Animation scripts
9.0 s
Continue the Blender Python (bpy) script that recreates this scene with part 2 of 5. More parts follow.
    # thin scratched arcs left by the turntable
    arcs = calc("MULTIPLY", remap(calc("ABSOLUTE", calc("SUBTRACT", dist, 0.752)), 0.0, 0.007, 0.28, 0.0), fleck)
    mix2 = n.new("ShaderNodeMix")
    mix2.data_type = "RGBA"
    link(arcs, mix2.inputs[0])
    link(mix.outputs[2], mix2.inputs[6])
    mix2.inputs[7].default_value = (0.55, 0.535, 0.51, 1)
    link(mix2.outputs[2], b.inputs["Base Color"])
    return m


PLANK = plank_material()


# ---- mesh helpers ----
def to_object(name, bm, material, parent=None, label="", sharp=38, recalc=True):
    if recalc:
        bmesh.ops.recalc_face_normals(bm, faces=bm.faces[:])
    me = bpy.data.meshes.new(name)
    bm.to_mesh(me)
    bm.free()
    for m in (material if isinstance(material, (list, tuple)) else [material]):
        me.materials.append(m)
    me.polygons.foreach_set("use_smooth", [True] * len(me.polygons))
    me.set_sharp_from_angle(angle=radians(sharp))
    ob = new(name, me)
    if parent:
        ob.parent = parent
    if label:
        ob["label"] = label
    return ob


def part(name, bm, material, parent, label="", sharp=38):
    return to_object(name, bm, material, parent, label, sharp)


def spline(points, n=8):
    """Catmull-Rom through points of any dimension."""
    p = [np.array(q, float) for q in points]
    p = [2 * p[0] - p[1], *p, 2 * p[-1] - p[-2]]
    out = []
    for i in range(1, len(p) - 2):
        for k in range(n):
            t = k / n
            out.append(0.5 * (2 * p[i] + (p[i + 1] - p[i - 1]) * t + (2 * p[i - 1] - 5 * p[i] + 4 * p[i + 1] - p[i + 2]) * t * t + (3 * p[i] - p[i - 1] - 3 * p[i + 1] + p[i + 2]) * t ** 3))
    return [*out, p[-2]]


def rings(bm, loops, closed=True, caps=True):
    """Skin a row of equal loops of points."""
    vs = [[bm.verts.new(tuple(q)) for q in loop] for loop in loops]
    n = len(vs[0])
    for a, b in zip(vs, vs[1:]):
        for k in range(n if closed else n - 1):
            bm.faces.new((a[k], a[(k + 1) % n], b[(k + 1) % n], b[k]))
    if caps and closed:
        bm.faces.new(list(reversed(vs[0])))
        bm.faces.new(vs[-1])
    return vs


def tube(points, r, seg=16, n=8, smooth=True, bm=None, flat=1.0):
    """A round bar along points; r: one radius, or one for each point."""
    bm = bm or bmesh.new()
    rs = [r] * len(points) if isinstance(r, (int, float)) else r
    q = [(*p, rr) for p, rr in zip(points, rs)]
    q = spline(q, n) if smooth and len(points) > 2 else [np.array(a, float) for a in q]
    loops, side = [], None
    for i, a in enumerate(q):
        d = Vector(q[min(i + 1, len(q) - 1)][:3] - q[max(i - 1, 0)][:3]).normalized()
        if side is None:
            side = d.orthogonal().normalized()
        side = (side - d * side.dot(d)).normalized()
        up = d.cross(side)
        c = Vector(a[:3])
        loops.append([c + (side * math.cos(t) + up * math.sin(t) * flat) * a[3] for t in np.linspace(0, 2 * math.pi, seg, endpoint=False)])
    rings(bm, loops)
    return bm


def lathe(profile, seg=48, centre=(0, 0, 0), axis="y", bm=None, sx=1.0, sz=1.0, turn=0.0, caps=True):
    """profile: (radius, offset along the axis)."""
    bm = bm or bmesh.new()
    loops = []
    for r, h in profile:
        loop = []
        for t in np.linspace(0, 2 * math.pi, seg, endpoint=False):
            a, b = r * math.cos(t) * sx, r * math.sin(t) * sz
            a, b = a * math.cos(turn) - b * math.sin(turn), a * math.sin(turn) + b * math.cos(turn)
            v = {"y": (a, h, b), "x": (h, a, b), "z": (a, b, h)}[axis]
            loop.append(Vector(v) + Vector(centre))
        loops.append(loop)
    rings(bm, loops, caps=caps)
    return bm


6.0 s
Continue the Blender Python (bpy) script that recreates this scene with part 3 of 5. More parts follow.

_Given instruction:_
Extract every entry above as it appears.

_Written solution:_
9.0 s
Continue the Blender Python (bpy) script that recreates this scene with part 2 of 5. More parts follow.
    # thin scratched arcs left by the turntable
    arcs = calc("MULTIPLY", remap(calc("ABSOLUTE", calc("SUBTRACT", dist, 0.752)), 0.0, 0.007, 0.28, 0.0), fleck)
    mix2 = n.new("ShaderNodeMix")
    mix2.data_type = "RGBA"
    link(arcs, mix2.inputs[0])
    link(mix.outputs[2], mix2.inputs[6])
    mix2.inputs[7].default_value = (0.55, 0.535, 0.51, 1)
    link(mix2.outputs[2], b.inputs["Base Color"])
    return m


PLANK = plank_material()


# ---- mesh helpers ----
def to_object(name, bm, material, parent=None, label="", sharp=38, recalc=True):
    if recalc:
        bmesh.ops.recalc_face_normals(bm, faces=bm.faces[:])
    me = bpy.data.meshes.new(name)
    bm.to_mesh(me)
    bm.free()
    for m in (material if isinstance(material, (list, tuple)) else [material]):
        me.materials.append(m)
    me.polygons.foreach_set("use_smooth", [True] * len(me.polygons))
    me.set_sharp_from_angle(angle=radians(sharp))
    ob = new(name, me)
    if parent:
        ob.parent = parent
    if label:
        ob["label"] = label
    return ob


def part(name, bm, material, parent, label="", sharp=38):
    return to_object(name, bm, material, parent, label, sharp)


def spline(points, n=8):
    """Catmull-Rom through points of any dimension."""
    p = [np.array(q, float) for q in points]
    p = [2 * p[0] - p[1], *p, 2 * p[-1] - p[-2]]
    out = []
    for i in range(1, len(p) - 2):
        for k in range(n):
            t = k / n
            out.append(0.5 * (2 * p[i] + (p[i + 1] - p[i - 1]) * t + (2 * p[i - 1] - 5 * p[i] + 4 * p[i + 1] - p[i + 2]) * t * t + (3 * p[i] - p[i - 1] - 3 * p[i + 1] + p[i + 2]) * t ** 3))
    return [*out, p[-2]]


def rings(bm, loops, closed=True, caps=True):
    """Skin a row of equal loops of points."""
    vs = [[bm.verts.new(tuple(q)) for q in loop] for loop in loops]
    n = len(vs[0])
    for a, b in zip(vs, vs[1:]):
        for k in range(n if closed else n - 1):
            bm.faces.new((a[k], a[(k + 1) % n], b[(k + 1) % n], b[k]))
    if caps and closed:
        bm.faces.new(list(reversed(vs[0])))
        bm.faces.new(vs[-1])
    return vs


def tube(points, r, seg=16, n=8, smooth=True, bm=None, flat=1.0):
    """A round bar along points; r: one radius, or one for each point."""
    bm = bm or bmesh.new()
    rs = [r] * len(points) if isinstance(r, (int, float)) else r
    q = [(*p, rr) for p, rr in zip(points, rs)]
    q = spline(q, n) if smooth and len(points) > 2 else [np.array(a, float) for a in q]
    loops, side = [], None
    for i, a in enumerate(q):
        d = Vector(q[min(i + 1, len(q) - 1)][:3] - q[max(i - 1, 0)][:3]).normalized()
        if side is None:
            side = d.orthogonal().normalized()
        side = (side - d * side.dot(d)).normalized()
        up = d.cross(side)
        c = Vector(a[:3])
        loops.append([c + (side * math.cos(t) + up * math.sin(t) * flat) * a[3] for t in np.linspace(0, 2 * math.pi, seg, endpoint=False)])
    rings(bm, loops)
    return bm


def lathe(profile, seg=48, centre=(0, 0, 0), axis="y", bm=None, sx=1.0, sz=1.0, turn=0.0, caps=True):
    """profile: (radius, offset along the axis)."""
    bm = bm or bmesh.new()
    loops = []
    for r, h in profile:
        loop = []
        for t in np.linspace(0, 2 * math.pi, seg, endpoint=False):
            a, b = r * math.cos(t) * sx, r * math.sin(t) * sz
            a, b = a * math.cos(turn) - b * math.sin(turn), a * math.sin(turn) + b * math.cos(turn)
            v = {"y": (a, h, b), "x": (h, a, b), "z": (a, b, h)}[axis]
            loop.append(Vector(v) + Vector(centre))
        loops.append(loop)
    rings(bm, loops, caps=caps)
    return bm


6.0 s
Continue the Blender Python (bpy) script that recreates this scene with part 3 of 5. More parts follow.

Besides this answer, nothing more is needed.